Мы встречались по утрам в кафе. Он жаловался на свою «паблик скул» и на соревновательный дух в ее стенах, отравивший
— Я с удовольствием поменялся бы с тобой, — говорил Эндрю после каждого нового рассказа об этих ужасах.
Как-то раз я упомянул имя Tea, и лицо его исказилось и побледнело.
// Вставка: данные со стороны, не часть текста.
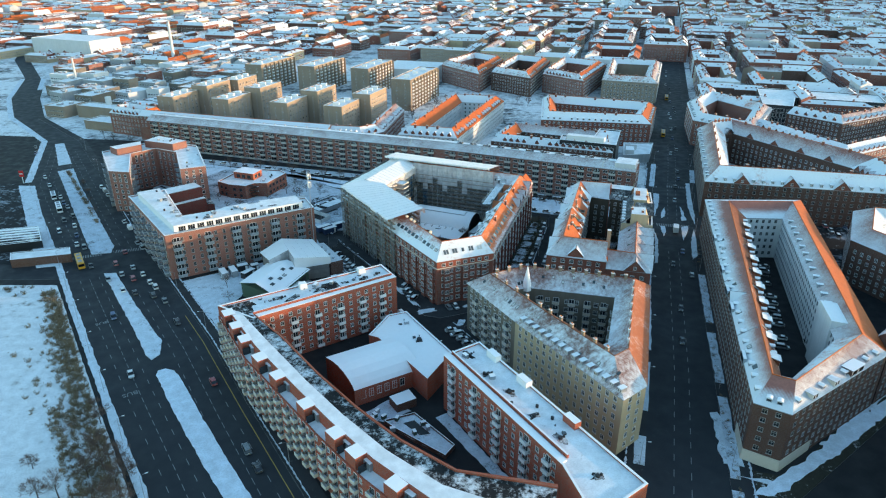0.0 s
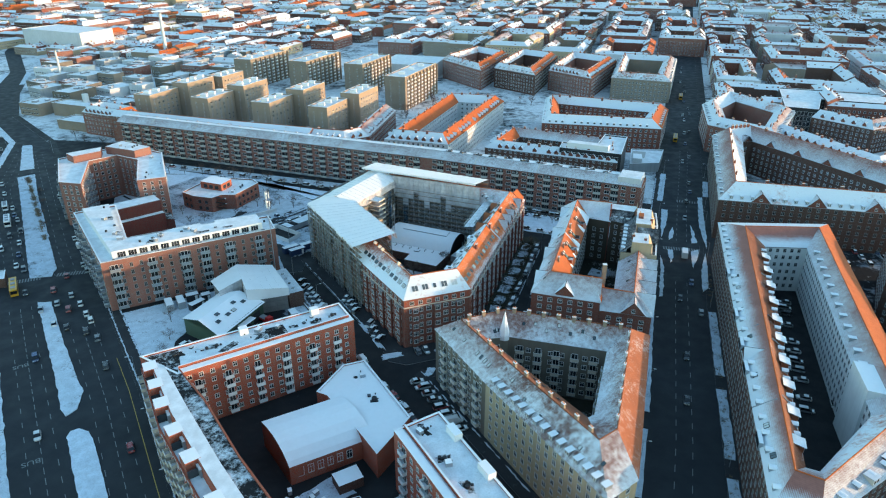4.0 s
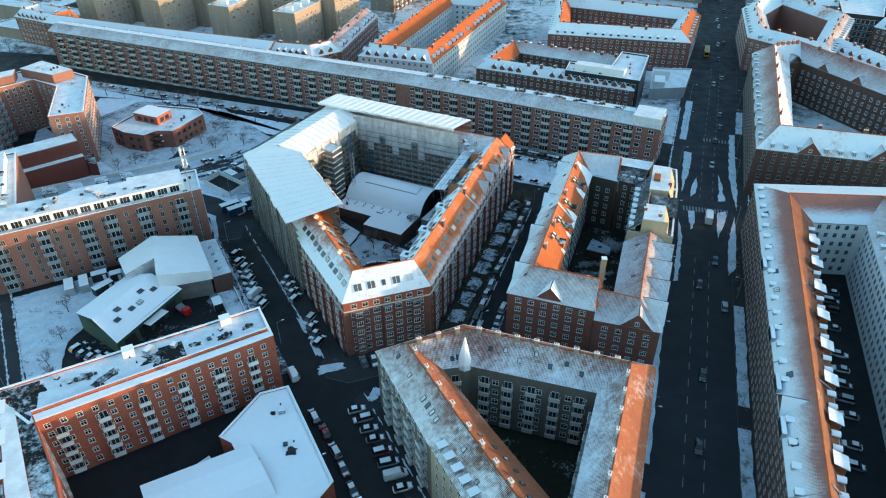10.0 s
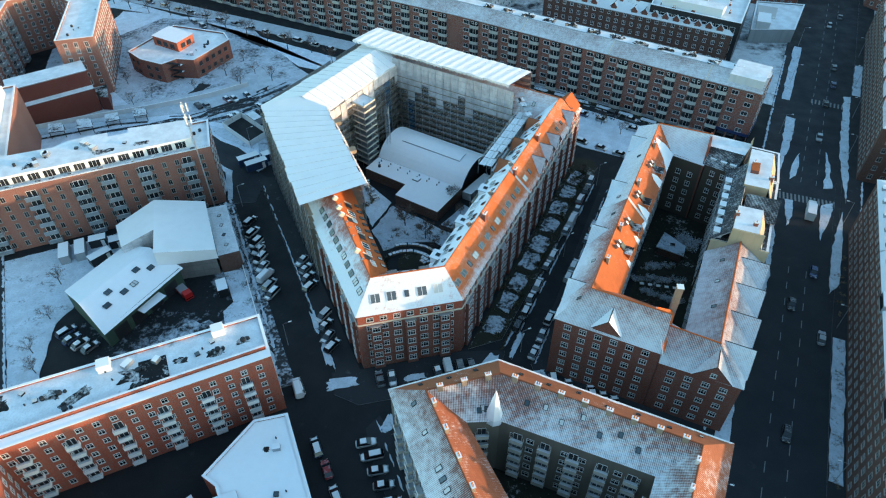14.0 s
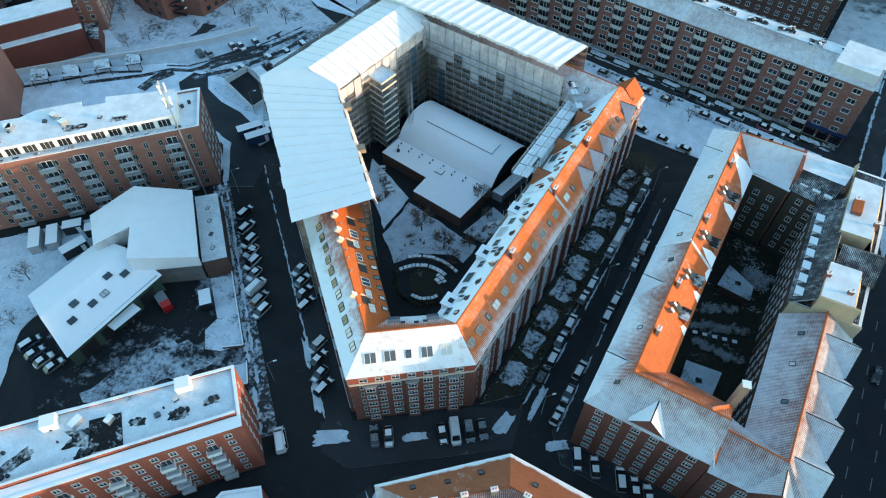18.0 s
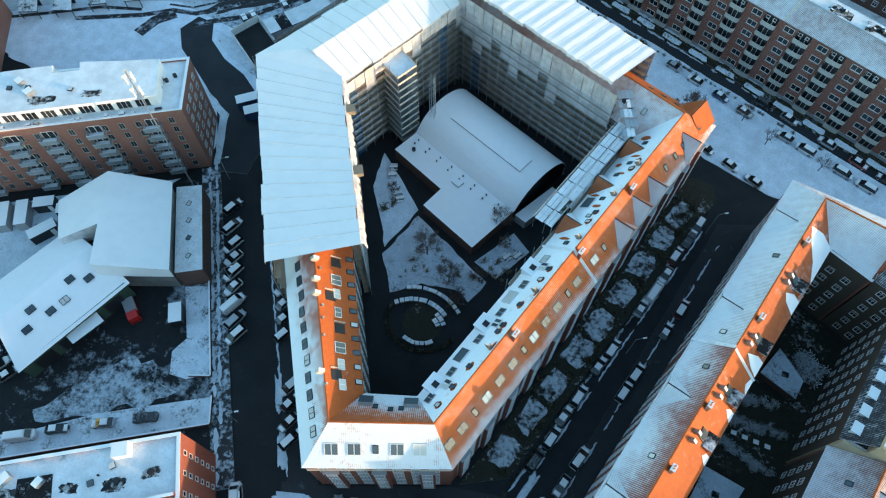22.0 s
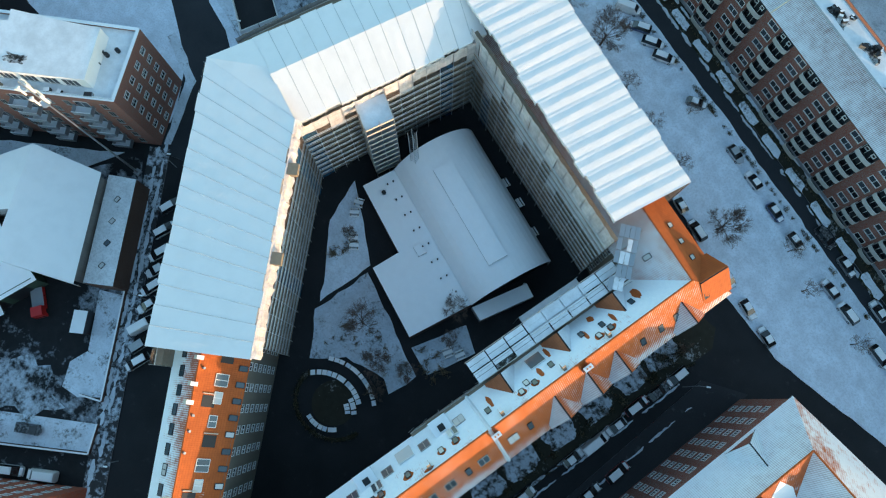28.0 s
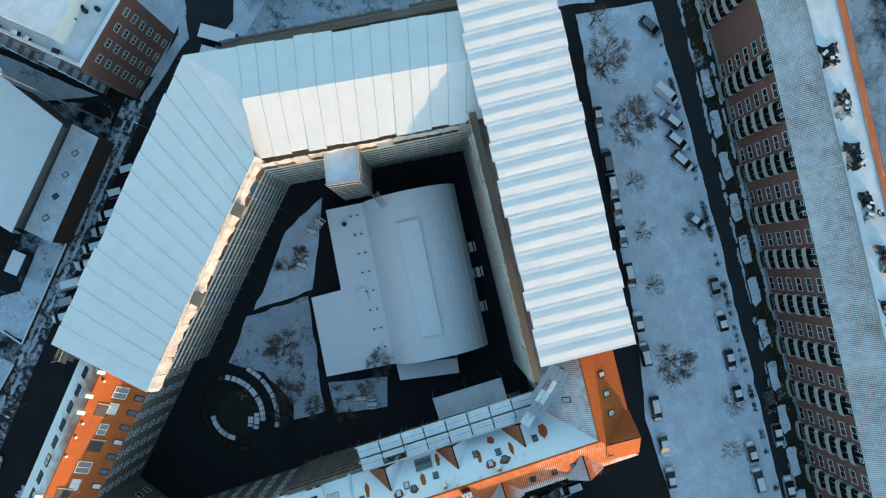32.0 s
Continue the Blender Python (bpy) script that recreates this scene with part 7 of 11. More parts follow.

Он происходил из католической семьи, и его, в отличие от меня, интересовали не только церкви, статуи и картины, но и литургия, облачение священников, пение хора и содержание проповедей. Дважды я обедал с ним в большом общежитии, где останавливались приехавшие ненадолго в Рим монахи и священники. Меня всегда привлекали служители чужеземных культов. Правда, католические монахи и священники были для меня недостаточно экзотичны, но, поскольку тут не было индусов в пестрых одеяниях и не было шаманов в масках и соломенных юбочках, я проводил время среди людей, которым важна была точность слов и понятий, у которых за каждым понятием, за каждым сравнением стоял лабиринт поисков, отступлений и неудержимого влечения вперед.
После пятиминутного спора с одним священником о том, «кто важнее — Вивальди или Корелли», любая произносимая нами фраза была как ход фигуры на метафизической шахматной доске. Мне верилось, что его пренебрежение к Корелли влечет за собой роковые последствия для городов и их миллионного населения и что моя миссия заключается в том, чтобы объяснить ему, что он заблуждается, пока его ошибка не стала необратимой и еще можно что-то исправить.
В какой-то момент нашей беседы он несколько раз повторил слово «мир».
— Что есть мир? Ничто, ничто, — возразил я ему нетерпеливо. (Позже он признался Эндрю: «Твой приятель — плохой музыкант и никудышный иудей».)
Я проводил Эндрю в библиотеку, поблескивающую коричневой и темно-золотой краской, где дремало несколько постояльцев общежития. Судя по виду, поверить в сокровища этой пещеры было почти невозможно! Ее каталоги были слишком стары и запутаны, библиотекарь попал в больницу, а двое его помощников пробирались рядами заставленных книгами стеллажей, словно лунатики.
В воскресенье мы отправились к мессе и поехали в монастырь на краю Рима, где монахи сидели двумя короткими, обращенными друг к другу рядами и пели григорианские хоралы, будто обменивались спокойными, размеренными мыслями. Место было приятным, и я остался там с Эндрю, несмотря на то что условился о встрече с кузеном.
— Итак, — начал мой родственник, когда я вернулся, — католические заклинания вновь заговорили в твоей крови?
Я знал, что речь идет не о заклинаниях, а о моем «польском происхождении». Как и у моих тель-авивских приятелей, его представления о Польше были весьма приблизительны. Куда ему до человека (пусть даже уехавшего, вроде меня), который родился и жил там. Единственное, в чем еще была крупица правдоподобия, касалось карикатурного образа мелкого буржуа, обладателя ханжески-светских манер, но и этот образ мой родственник был не в состоянии адекватно вписать в правильную социальную картину. Его суждения о литературе, музыке, поэзии и «духовной сущности» Польши были поверхностны либо вовсе неверны. Однако просветить его я не мог, так как он испытывал безграничное презрение к «мелким культурам» (к ним он относил и итальянскую), и самый звук польского имени поэта, чьи стихи могли бы опровергнуть его мнение, ничего, кроме смеха, у него не вызывал.